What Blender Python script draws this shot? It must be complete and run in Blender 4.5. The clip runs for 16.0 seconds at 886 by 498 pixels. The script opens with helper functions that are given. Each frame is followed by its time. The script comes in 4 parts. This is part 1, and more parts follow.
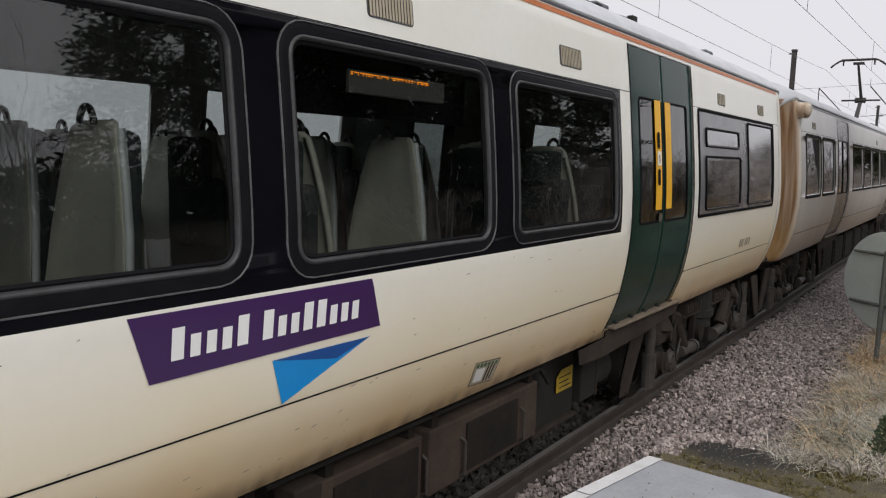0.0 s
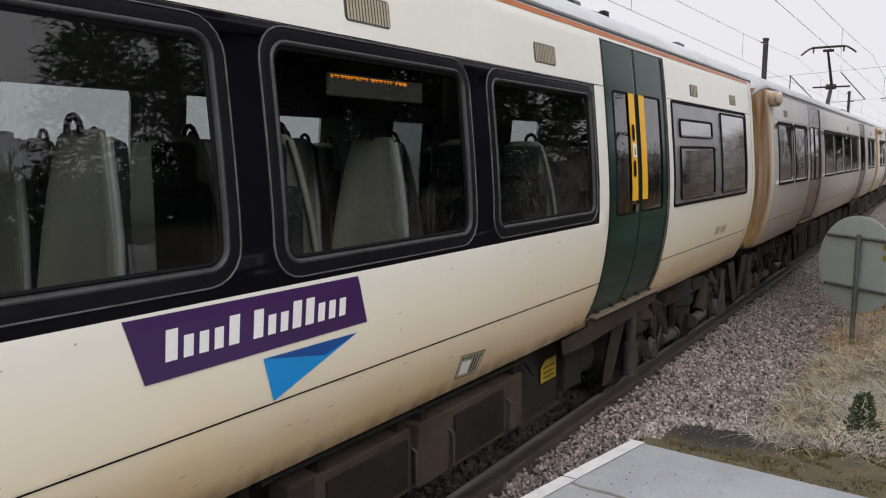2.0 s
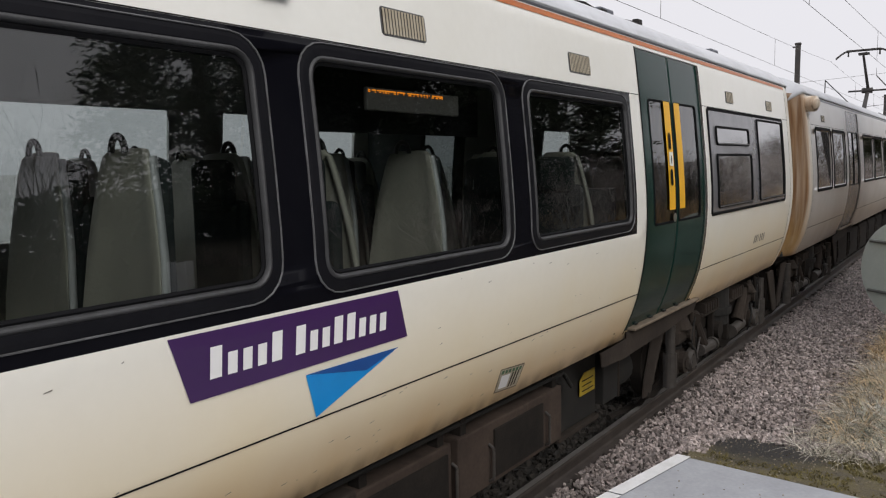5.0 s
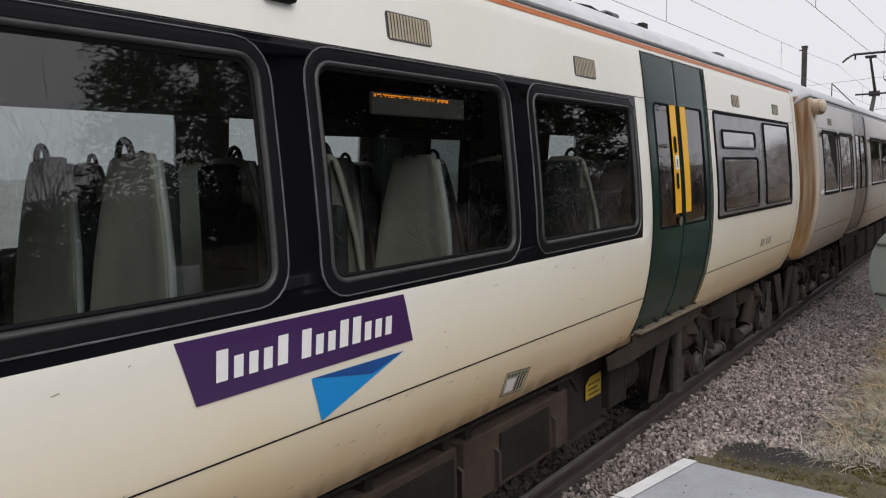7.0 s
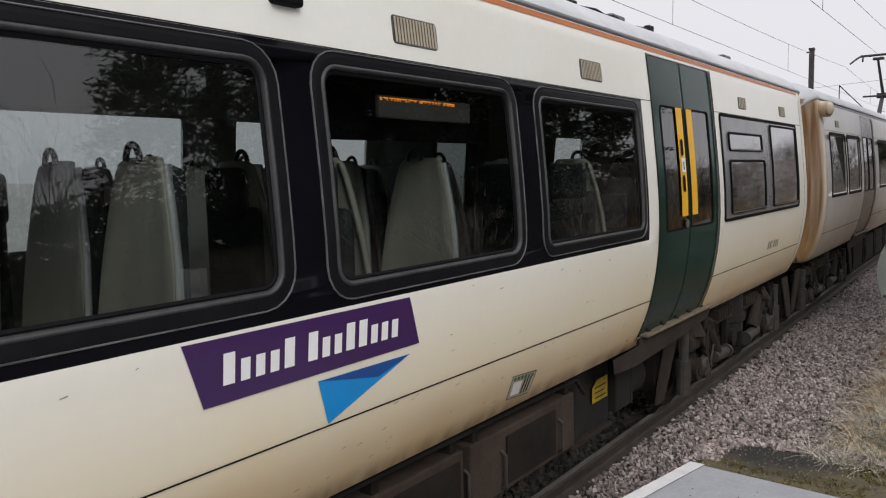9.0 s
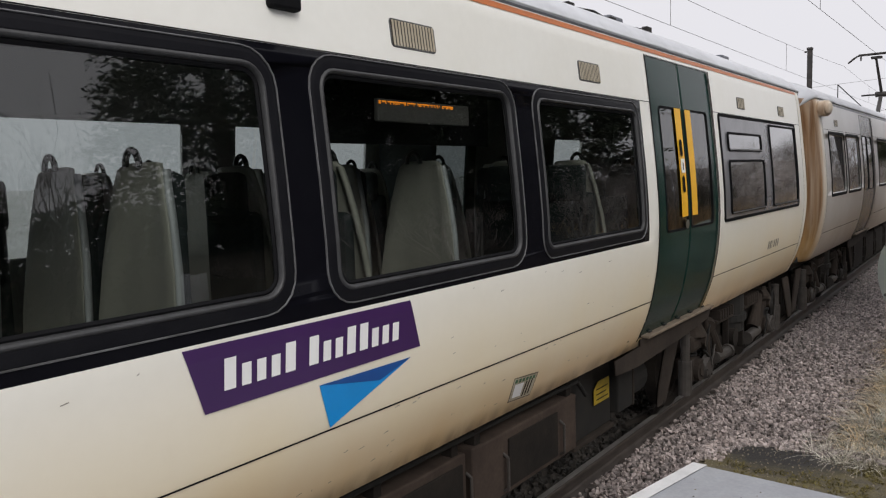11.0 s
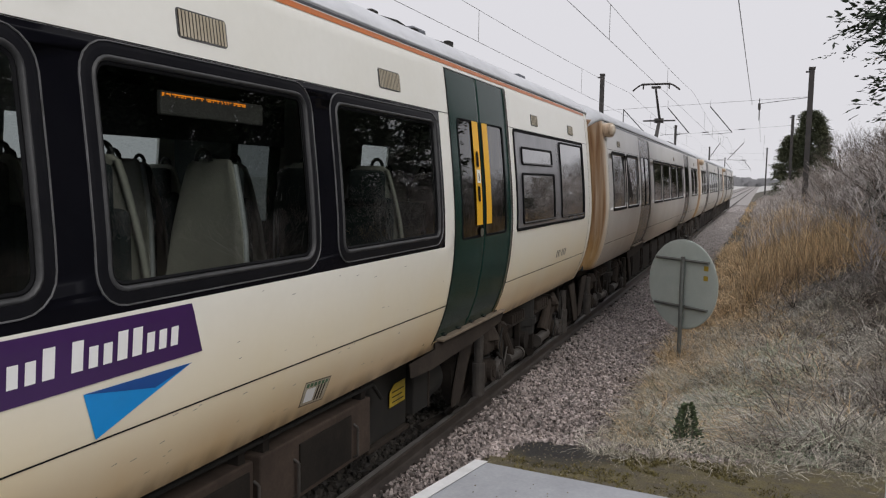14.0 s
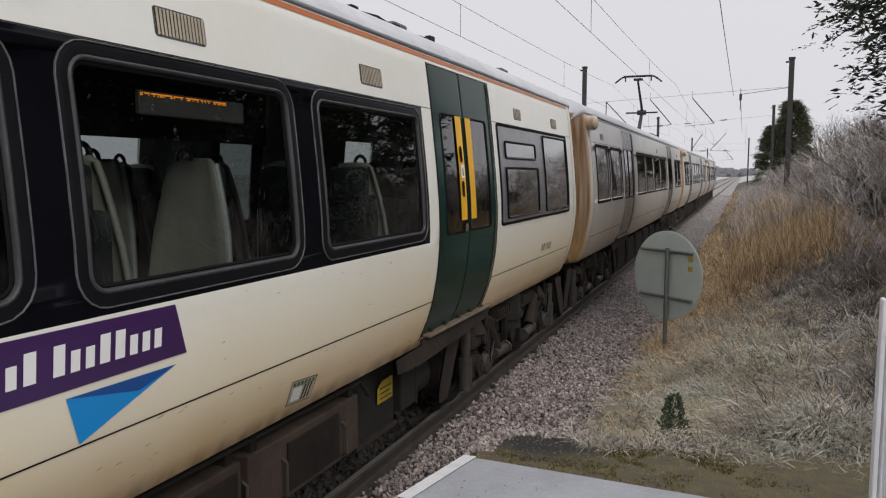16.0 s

- - -

Except for the pictures, reproduce every line exactly.

_FINISHED EXERCISE_:
What Blender Python script draws this shot? It must be complete and run in Blender 4.5. The clip runs for 16.0 seconds at 886 by 498 pixels. The script opens with helper functions that are given. Each frame is followed by its time. The script comes in 4 parts. This is part 1, and more parts follow.
0.0 s
2.0 s
5.0 s
7.0 s
9.0 s
11.0 s
14.0 s
16.0 s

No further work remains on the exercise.